Exercise description: Pull out every line from the listing that has the word "label".

Material provided:
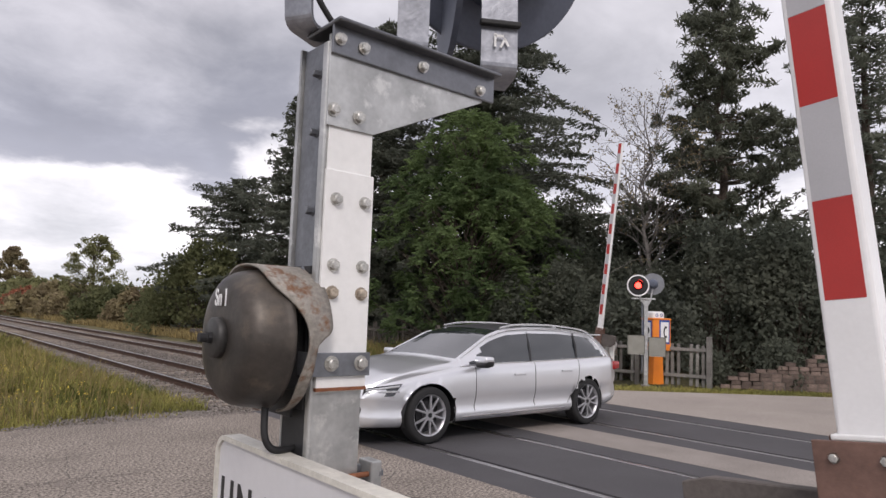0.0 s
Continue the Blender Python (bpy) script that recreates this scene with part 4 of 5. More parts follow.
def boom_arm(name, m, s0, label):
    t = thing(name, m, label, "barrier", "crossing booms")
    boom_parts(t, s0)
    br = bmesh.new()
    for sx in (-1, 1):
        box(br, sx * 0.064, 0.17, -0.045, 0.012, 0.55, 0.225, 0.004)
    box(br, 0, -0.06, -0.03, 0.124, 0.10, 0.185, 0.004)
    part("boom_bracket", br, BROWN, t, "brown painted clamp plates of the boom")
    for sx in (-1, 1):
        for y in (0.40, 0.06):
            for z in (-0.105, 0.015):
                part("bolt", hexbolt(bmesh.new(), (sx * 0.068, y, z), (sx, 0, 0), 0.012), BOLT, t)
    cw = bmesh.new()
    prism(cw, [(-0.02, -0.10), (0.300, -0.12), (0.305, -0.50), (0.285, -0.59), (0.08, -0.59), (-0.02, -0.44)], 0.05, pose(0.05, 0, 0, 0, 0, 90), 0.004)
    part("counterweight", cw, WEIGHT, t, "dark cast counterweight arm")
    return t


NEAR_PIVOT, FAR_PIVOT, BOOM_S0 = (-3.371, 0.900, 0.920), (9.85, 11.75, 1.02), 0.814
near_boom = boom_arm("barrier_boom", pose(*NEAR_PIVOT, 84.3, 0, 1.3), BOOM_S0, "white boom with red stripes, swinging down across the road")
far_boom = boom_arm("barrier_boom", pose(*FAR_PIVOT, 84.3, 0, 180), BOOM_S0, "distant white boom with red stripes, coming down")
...
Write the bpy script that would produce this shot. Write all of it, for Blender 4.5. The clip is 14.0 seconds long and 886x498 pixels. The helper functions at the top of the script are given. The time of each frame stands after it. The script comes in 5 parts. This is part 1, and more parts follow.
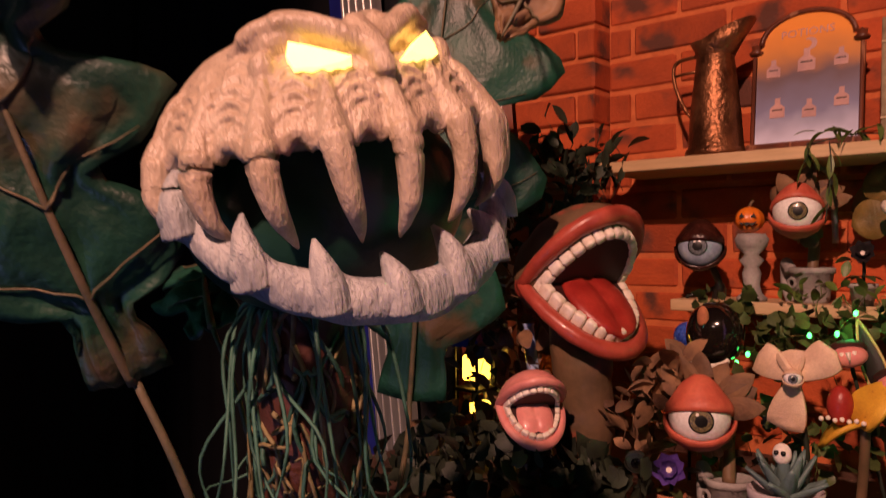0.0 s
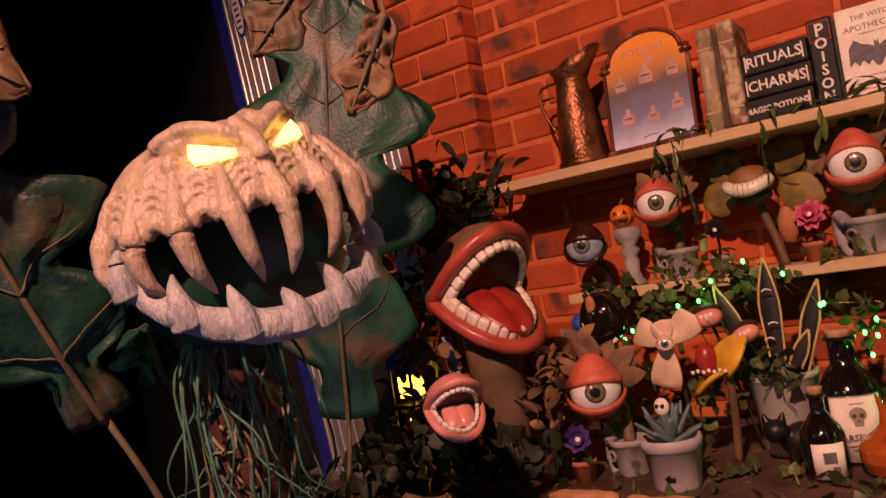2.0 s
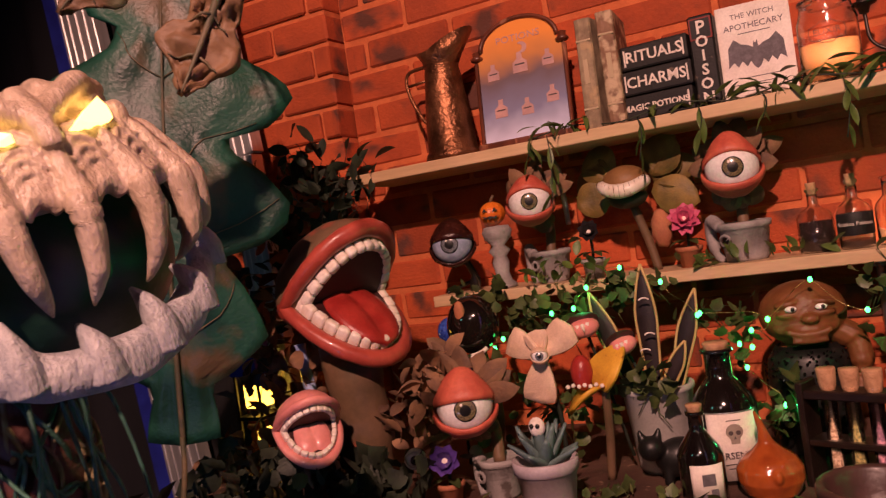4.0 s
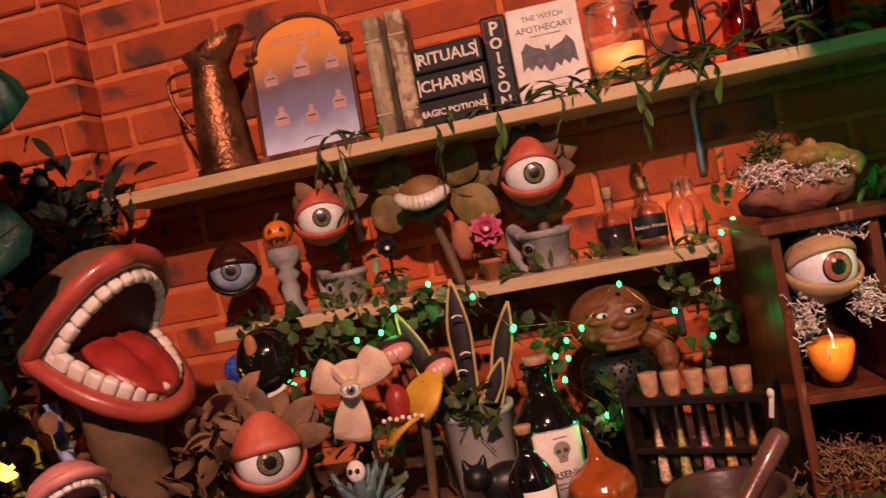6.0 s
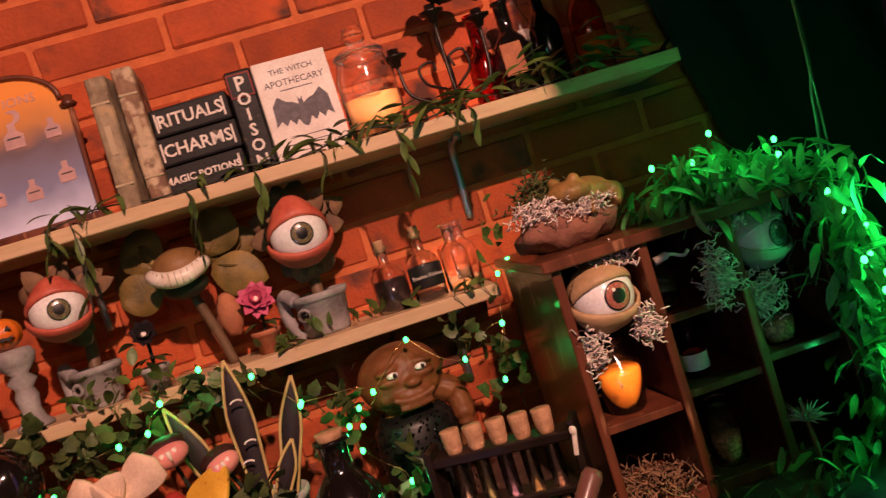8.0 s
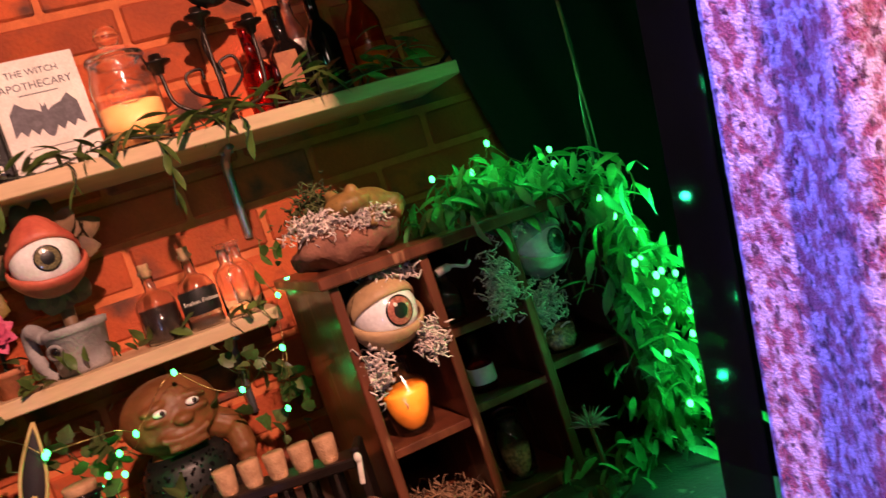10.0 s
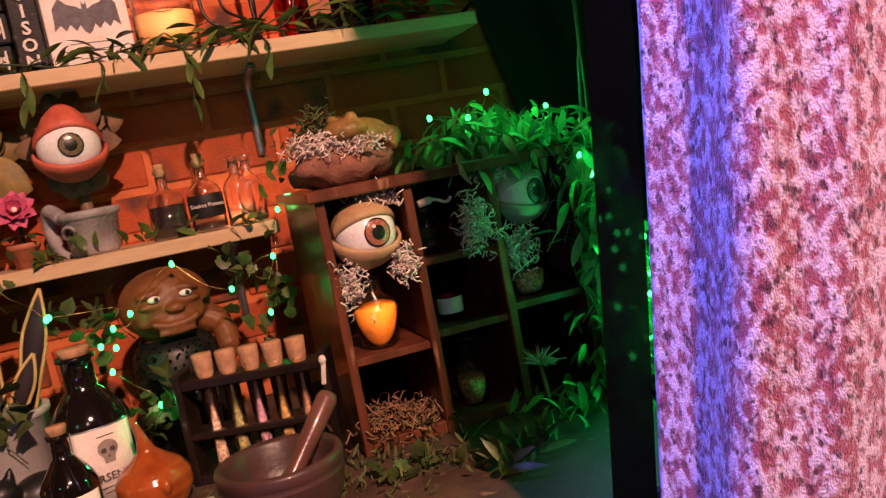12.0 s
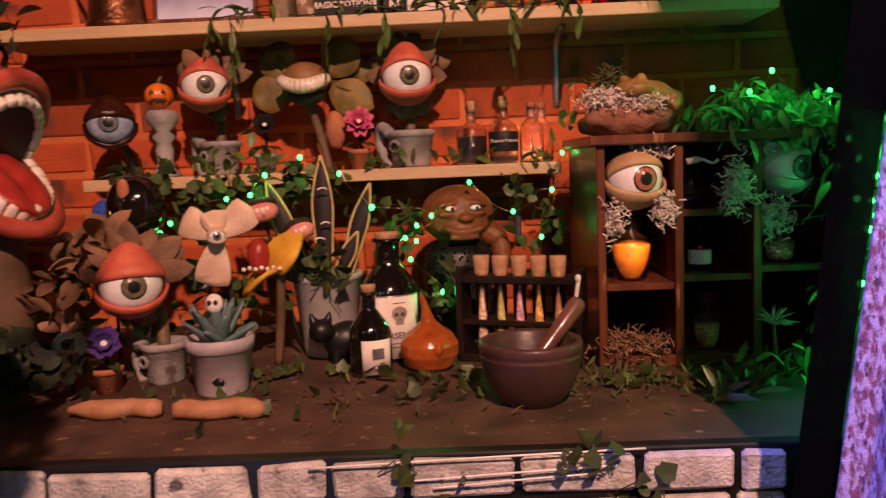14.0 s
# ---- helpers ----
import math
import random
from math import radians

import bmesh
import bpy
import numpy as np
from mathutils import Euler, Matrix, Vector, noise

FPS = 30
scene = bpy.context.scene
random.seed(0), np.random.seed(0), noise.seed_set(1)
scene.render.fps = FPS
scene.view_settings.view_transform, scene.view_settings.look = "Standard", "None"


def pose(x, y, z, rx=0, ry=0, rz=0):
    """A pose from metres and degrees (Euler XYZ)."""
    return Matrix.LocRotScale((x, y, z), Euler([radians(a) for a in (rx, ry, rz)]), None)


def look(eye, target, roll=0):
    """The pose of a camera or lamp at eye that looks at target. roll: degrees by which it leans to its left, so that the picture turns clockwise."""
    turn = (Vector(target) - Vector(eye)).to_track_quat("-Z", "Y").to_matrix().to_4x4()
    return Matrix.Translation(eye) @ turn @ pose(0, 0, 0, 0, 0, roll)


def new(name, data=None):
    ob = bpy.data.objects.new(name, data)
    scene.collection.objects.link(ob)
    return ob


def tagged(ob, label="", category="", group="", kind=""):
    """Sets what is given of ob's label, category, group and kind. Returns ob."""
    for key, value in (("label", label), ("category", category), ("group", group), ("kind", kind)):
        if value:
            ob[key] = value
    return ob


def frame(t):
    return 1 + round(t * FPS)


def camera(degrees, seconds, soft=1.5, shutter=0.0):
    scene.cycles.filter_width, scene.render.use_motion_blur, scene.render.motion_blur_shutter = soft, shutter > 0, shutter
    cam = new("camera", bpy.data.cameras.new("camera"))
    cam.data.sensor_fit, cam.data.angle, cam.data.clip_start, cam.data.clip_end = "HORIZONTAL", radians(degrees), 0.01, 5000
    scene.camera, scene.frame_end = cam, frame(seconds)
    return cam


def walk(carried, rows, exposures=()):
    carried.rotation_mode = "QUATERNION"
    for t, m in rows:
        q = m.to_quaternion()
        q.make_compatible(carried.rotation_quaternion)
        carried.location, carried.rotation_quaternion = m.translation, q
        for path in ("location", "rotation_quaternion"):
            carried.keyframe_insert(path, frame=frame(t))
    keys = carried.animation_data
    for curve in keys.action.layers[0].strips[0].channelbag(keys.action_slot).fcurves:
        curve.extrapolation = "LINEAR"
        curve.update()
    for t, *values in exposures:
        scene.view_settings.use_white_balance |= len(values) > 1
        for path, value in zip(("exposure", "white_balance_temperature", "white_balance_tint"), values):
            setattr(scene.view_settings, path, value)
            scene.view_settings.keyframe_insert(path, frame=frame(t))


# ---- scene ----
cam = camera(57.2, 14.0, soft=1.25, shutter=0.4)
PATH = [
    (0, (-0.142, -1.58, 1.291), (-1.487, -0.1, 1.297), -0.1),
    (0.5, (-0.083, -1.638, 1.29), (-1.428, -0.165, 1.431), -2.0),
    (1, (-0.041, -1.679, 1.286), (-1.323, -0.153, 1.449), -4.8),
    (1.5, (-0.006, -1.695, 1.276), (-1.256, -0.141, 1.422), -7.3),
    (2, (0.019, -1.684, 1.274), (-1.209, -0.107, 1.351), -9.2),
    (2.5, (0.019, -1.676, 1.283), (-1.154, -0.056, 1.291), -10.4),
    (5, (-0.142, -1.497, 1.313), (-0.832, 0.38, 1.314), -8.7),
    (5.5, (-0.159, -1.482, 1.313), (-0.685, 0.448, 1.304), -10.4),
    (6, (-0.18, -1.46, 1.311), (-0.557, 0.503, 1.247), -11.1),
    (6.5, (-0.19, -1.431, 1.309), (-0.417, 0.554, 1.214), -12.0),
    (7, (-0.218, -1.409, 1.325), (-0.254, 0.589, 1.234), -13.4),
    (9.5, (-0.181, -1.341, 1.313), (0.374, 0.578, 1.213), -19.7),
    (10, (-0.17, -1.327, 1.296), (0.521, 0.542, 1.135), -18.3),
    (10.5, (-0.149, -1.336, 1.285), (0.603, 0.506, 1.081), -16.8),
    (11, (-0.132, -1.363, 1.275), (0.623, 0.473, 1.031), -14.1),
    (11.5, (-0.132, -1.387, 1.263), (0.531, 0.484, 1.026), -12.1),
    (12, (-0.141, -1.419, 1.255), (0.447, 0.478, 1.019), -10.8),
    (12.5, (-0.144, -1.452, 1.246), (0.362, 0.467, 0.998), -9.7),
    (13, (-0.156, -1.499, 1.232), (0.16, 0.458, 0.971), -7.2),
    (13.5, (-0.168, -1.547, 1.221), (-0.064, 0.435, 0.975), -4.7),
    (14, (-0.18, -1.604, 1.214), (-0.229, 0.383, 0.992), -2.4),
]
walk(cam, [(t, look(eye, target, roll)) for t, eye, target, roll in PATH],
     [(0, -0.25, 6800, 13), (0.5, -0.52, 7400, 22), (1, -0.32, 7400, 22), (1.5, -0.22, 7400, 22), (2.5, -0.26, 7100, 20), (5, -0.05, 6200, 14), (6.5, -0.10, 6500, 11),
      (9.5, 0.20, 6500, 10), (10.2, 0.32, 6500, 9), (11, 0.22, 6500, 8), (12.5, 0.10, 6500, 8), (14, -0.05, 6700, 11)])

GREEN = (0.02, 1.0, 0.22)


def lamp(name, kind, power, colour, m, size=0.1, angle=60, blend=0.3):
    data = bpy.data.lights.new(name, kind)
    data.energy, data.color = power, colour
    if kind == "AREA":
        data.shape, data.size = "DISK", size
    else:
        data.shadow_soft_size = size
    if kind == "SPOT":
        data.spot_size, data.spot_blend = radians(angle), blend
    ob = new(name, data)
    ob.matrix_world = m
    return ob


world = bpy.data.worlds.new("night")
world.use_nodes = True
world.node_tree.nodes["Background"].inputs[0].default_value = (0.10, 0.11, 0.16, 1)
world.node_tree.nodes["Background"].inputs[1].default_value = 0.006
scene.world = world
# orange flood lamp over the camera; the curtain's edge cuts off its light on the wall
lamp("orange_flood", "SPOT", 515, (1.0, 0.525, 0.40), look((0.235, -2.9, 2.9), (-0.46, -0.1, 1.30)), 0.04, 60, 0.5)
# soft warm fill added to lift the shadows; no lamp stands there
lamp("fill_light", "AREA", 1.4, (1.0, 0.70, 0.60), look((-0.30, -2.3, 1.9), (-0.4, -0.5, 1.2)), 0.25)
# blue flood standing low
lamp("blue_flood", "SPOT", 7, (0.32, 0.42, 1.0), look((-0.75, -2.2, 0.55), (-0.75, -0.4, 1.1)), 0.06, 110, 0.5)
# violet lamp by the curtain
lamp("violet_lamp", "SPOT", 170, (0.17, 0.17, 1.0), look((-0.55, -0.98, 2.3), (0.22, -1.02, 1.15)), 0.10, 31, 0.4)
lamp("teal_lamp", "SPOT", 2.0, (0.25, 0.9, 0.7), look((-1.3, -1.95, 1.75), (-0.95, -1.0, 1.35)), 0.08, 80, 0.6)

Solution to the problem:
def boom_arm(name, m, s0, label):
    t = thing(name, m, label, "barrier", "crossing booms")
def tagged(ob, label="", category="", group="", kind=""):
    """Sets what is given of ob's label, category, group and kind. Returns ob."""
    for key, value in (("label", label), ("category", category), ("group", group), ("kind", kind)):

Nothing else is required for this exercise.